Former Tripura Chief Minister Manik Sarkar at an election rally in West Bengal gave a similar warning. Many Communists believe their warnings were merely an attempt to close the stable door after the horses had bolted.

C P John, the general secretary of the Communist Marxist Party (CMP) of Kerala, believes the CPM in Bengal has lost its plot in going after Mamata Banerjee instead of focusing on the BJP.

John, who had toured the state earlier this month, in an interview with Kolkata-based daily The Telegraph said, “CPI(M) leaders on the ground level are equating the TMC and the BJP as two sides of one coin. The leaders are pitching this idea to cadres and supporters who are going ahead and voting for the BJP to defeat Trinamool.”

“This looks like a suicidal move by the CPM and I think this will be the second-historic blunder,” he added.

How much BJP tends to gain?

In the 2014 Lok Sabha elections, the TMC won 34 seats by polling 39% of the votes. The CPI(M) secured just two seats with 23% votes while the BJP got two seats with just 17% vote share. The Congress got four seats with just 10% votes.

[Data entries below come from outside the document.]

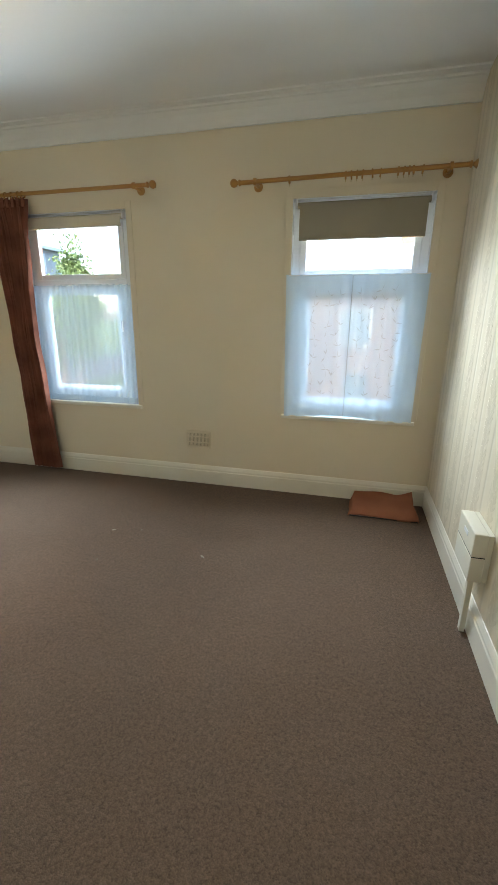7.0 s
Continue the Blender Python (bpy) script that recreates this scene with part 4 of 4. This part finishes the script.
def tree(name, x, y, height, spread, seed, label):
    rnd = random.Random(seed)
    t = thing(name, (x, y, GZ), label, "tree", "trees outside")
    bm = bmesh.new()
    lathe([(0.28, 0), (0.2, 0.4), (0.15, height * 0.35), (0.09, height * 0.65), (0.02, height * 0.95)], 10, bm, Matrix.Translation((x, y, GZ)))
    tips = []
    for k in range(16):
        a, h = rnd.uniform(0, 6.28), height * rnd.uniform(0.3, 0.85)
        ln = spread * rnd.uniform(0.5, 1.0) * (1.15 - h / height)
        p = Vector((x, y, GZ + h))
        q = p + Vector((math.cos(a) * ln, math.sin(a) * ln, ln * 0.55))
        rod(p, q, 0.035, 6, bm)
        tips += [p.lerp(q, f) for f in (0.45, 0.7, 0.9, 1.05)]
    tips += [Vector((x, y, GZ + height * f)) for f in (0.8, 0.88, 0.95, 1.0)]
    part("trunk", bm, BARK, t)
    verts, faces = [], []
    for c in tips:
        for _ in range(42):
            p = c + Vector((rnd.gauss(0, 0.38), rnd.gauss(0, 0.38), rnd.gauss(0, 0.3)))
            u = Vector((rnd.uniform(-1, 1), rnd.uniform(-1, 1), rnd.uniform(-1, 1))).normalized() * rnd.uniform(0.07, 0.14)
            v = u.orthogonal().normalized() * u.length * 0.6
            i = len(verts)
            verts += [p - u, p + v, p + u, p - v]
            faces.append((i, i + 1, i + 2, i + 3))
    me = bpy.data.meshes.new("crown")
    me.from_pydata(verts, [], faces)
    me.materials.append(LEAF)
    cr = new("crown", me)
    cr.parent = t
    cr.matrix_parent_inverse = Matrix.Translation(-t.location)
    return t


tree("tree", -17.6, 29.5, 9.3, 1.6, 1, "slender green street tree standing above the roofs")
tree("tree", -11.5, 19.8, 5.6, 2.3, 2, "leafy green garden tree beside the road")
tree("tree", -14.5, 25.0, 6.4, 2.6, 3, "broad green tree before the houses")


def car(x, y, turn, paint, label):
    c = thing("car", (0, 0, 0), label, "car", "parked cars")
    bm = bmesh.new()
    side = [(-2.05, 0.35), (-2.1, 0.75), (-1.95, 0.95), (-1.2, 1.02), (-0.55, 1.42), (0.75, 1.45), (1.55, 1.0), (2.0, 0.92), (2.08, 0.6), (2.0, 0.33)]
    ends = [[bm.verts.new((px, py * (0.86 if pz > 1.1 else 1), pz)) for px, pz in side] for py in (-0.86, 0.86)]
    k = len(side)
    for j in range(k):
        bm.faces.new((ends[0][j], ends[0][(j + 1) % k], ends[1][(j + 1) % k], ends[1][j]))
    bm.faces.new(ends[0])
    bm.faces.new(ends[1])
    bmesh.ops.bevel(bm, geom=list(bm.edges), offset=0.06, segments=2, affect="EDGES")
    part("body", bm, paint, c, smooth=True)
    for py in (-0.80, 0.79):
        part("side_window", boxes((-0.75, 0.95, py - 0.02, py + 0.03, 1.04, 1.34), bevel=0.01), FARGLASS, c)
    part("windscreen", boxes((-1.02, -0.98, -0.62, 0.62, 1.04, 1.30)), FARGLASS, c)
    for px in (-1.3, 1.3):
        for py in (-0.84, 0.84):
            w = part("wheel", rod((px, py - 0.1, 0.32), (px, py + 0.1, 0.32), 0.32, 18), TYRE, c)
            part("rim", rod((px, py - 0.108, 0.32), (px, py + 0.108, 0.32), 0.2, 14), FARGLASS, w)
    for py in (-0.6, 0.6):
        part("headlight", boxes((-2.11, -2.02, py - 0.15, py + 0.15, 0.68, 0.82), bevel=0.02), FARGLASS, c)
    c.matrix_world = pose(x, y, GZ + 0.02, 0, 0, turn)
    return c


car(-26.0, 27.5, 70, WHITECAR, "white hatchback parked before the apartment block")
car(-14.2, 15.6, 0, REDCAR, "red hatchback parked at the kerb")
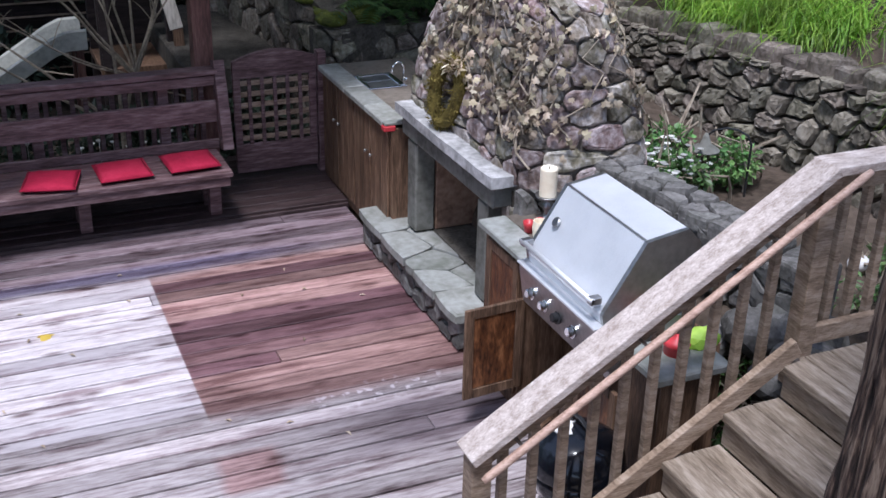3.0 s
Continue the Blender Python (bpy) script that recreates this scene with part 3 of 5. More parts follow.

BJP insiders admit that eroding the LF vote base alone may not be enough to get a substantial number of seats as long as the TMC’s vote share remains intact.

“Our target is to get 28% of the votes which will fetch us at least 15 seats,” said a BJP leader. (In public, the party claims its target is 20-25 seats)

To get that figure, it will have to enlarge its cast net. That explains why the BJP has given so many tickets to outsiders this time, ignoring protests from its old guards.

At least 12 of the BJP’s 42 candidates in the state are disgruntled members of the CPI(M), TMC and even the Congress.